Doppler assessment of prosthetic valve orifice area. An in vitro study.
BACKGROUND Although Doppler echocardiography has been shown to be accurate in assessing stenotic orifice areas in native valves, its accuracy in evaluating the prosthetic valve orifice area remains undetermined.
METHODS AND RESULTS Doppler-estimated valve areas were studied for their agreement with catheter-derived Gorlin effective orifice areas and their flow dependence in five sizes (19/20-27 mm) of St. Jude, Medtronic-Hall, and Hancock aortic valves using a pulsatile flow model. Doppler areas were calculated three ways: using the standard continuity equation; using its simplified modification (peak flow/peak velocity); and using the Gorlin equation with Doppler pressure gradients. The results were compared with Gorlin effective orifice areas derived from direct flow and catheter pressure measurements. Excellent correlation between Gorlin effective orifice areas and the three Doppler approaches was found in all three valve types (r = 0.93-0.99, SEE = 0.07-0.11 cm2). In Medtronic-Hall and Hancock valves, there was only slight underestimation by Doppler (mean difference, 0.003-0.25 cm2). In St. Jude valves, however, all three Doppler methods significantly underestimated effective orifice areas derived from direct flow and pressure measurements (mean difference, 0.40-0.57 cm2) with differences as great as 1.6 cm2. In general, the modified continuity equation calculated the largest Doppler areas. When orifice areas were calculated from the valve geometry using the area determined from the inner valve diameter reduced by the projected area of the opened leaflets, Gorlin effective orifice areas were much closer to the geometric orifice areas than Doppler areas (mean difference, 0.40 +/- 0.31 versus 1.04 +/- 0.20 cm2). In St. Jude and Medtronic-Hall valves, areas calculated by either technique did not show a consistent or clinically significant flow dependence. In Hancock valves, however, areas calculated by both the continuity equation and the Gorlin equation decreased significantly (p less than 0.001) with low flow rates.

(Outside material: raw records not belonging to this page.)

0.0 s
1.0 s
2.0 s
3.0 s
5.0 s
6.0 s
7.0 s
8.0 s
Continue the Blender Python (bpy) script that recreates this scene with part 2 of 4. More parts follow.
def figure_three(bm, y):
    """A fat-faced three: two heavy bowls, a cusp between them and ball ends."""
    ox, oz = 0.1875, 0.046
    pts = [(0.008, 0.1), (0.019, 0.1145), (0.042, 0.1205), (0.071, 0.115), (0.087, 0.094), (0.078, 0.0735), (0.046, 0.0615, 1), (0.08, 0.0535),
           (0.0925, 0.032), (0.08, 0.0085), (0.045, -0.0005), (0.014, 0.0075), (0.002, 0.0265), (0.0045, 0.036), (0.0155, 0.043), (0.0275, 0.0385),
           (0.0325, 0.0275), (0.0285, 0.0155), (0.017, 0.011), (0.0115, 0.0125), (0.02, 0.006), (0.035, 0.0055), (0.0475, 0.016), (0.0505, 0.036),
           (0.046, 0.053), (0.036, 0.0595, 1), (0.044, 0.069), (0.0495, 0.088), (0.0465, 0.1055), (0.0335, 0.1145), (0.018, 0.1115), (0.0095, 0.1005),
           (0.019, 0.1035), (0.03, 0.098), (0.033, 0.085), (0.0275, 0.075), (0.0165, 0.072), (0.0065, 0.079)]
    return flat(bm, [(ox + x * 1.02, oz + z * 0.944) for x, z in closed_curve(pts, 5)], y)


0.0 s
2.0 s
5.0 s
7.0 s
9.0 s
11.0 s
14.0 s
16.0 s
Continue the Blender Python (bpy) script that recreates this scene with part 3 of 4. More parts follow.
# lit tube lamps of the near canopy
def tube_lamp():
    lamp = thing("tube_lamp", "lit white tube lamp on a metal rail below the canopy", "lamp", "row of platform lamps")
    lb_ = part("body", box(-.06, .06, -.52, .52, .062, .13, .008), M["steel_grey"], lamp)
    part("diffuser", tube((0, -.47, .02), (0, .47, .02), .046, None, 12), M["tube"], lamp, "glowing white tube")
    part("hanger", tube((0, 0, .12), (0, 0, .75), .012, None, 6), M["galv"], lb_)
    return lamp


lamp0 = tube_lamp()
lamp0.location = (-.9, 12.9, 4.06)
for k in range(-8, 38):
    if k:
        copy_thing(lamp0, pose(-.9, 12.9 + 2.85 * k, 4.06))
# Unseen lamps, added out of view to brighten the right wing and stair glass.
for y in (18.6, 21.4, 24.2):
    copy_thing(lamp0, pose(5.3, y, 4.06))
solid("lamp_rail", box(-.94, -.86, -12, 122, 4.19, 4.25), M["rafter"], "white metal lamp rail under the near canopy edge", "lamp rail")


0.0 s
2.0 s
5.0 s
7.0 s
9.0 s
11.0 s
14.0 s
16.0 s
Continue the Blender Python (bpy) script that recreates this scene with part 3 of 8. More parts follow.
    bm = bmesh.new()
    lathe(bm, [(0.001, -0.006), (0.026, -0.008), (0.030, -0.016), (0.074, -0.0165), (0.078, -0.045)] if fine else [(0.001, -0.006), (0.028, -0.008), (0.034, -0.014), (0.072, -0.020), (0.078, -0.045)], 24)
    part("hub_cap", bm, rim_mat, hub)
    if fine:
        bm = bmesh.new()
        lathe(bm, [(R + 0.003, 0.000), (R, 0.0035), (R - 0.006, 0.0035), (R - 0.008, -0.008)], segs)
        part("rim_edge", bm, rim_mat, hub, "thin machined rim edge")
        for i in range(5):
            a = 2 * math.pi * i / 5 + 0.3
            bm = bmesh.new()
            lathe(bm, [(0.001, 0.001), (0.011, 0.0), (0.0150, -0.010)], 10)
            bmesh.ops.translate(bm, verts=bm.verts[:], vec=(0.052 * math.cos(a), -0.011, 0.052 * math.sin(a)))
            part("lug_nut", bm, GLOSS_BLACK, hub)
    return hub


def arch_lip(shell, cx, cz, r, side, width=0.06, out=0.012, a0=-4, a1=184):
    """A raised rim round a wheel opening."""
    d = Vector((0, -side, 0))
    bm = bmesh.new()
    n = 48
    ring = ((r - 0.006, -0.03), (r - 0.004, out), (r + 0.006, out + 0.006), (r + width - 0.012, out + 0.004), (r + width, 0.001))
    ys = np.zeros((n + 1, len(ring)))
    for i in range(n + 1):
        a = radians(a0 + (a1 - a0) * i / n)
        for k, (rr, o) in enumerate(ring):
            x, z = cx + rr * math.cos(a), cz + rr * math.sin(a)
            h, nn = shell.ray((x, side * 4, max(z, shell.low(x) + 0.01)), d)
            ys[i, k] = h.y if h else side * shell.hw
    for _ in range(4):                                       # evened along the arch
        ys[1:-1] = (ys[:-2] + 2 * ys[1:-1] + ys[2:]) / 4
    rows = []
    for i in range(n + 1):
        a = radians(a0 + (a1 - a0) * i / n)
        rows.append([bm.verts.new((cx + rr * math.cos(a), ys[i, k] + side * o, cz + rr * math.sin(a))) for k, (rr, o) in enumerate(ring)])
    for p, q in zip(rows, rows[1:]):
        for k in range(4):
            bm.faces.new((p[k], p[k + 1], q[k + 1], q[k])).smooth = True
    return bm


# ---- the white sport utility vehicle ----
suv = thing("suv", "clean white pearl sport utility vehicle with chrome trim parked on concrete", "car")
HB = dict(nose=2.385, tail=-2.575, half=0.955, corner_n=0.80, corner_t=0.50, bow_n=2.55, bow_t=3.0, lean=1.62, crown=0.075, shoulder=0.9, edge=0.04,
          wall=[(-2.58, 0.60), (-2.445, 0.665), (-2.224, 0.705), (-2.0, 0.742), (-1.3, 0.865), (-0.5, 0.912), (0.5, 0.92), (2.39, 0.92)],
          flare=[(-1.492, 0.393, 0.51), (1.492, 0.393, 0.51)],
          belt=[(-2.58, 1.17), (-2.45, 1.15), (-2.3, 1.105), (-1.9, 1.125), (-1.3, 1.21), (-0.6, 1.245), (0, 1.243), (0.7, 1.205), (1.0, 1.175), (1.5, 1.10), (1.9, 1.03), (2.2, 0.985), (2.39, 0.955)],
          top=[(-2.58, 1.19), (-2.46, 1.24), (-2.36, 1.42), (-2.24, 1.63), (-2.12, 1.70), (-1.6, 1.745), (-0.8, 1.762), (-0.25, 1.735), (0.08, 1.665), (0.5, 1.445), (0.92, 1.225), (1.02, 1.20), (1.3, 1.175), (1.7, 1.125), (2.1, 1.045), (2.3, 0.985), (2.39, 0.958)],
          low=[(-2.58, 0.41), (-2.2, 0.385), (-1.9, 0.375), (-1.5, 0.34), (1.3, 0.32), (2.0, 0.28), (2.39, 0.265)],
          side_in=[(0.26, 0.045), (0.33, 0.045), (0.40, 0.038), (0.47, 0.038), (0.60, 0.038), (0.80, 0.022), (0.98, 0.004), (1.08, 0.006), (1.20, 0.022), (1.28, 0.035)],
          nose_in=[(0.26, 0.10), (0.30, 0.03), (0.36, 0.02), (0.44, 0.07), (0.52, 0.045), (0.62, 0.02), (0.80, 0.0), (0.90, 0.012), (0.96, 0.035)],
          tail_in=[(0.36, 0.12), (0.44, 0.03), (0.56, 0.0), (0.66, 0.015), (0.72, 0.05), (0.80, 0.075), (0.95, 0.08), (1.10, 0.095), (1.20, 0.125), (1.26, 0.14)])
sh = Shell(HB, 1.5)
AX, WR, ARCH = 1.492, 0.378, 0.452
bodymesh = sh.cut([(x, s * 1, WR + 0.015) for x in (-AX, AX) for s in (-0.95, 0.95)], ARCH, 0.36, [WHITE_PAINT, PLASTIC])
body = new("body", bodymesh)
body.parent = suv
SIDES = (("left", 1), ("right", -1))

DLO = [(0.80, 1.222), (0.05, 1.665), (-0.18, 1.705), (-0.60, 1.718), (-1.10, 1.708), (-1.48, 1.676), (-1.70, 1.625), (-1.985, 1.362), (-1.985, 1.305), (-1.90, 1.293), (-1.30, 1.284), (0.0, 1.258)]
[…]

CONCLUSIONS Doppler echocardiography using either the continuity equation or Gorlin formula allows in vitro calculation of Medtronic-Hall and Hancock effective valve orifice areas but underestimates valve areas in St. Jude valves. This phenomenon is due to localized high velocities in St. Jude valves, which do not reflect the mean velocity distribution across the orifice. Valve areas are flow independent in St. Jude and Medtronic-Hall prostheses but decrease significantly with low flow in Hancock valves, suggesting that bioprosthetic leaflets may not open fully at low flow rates.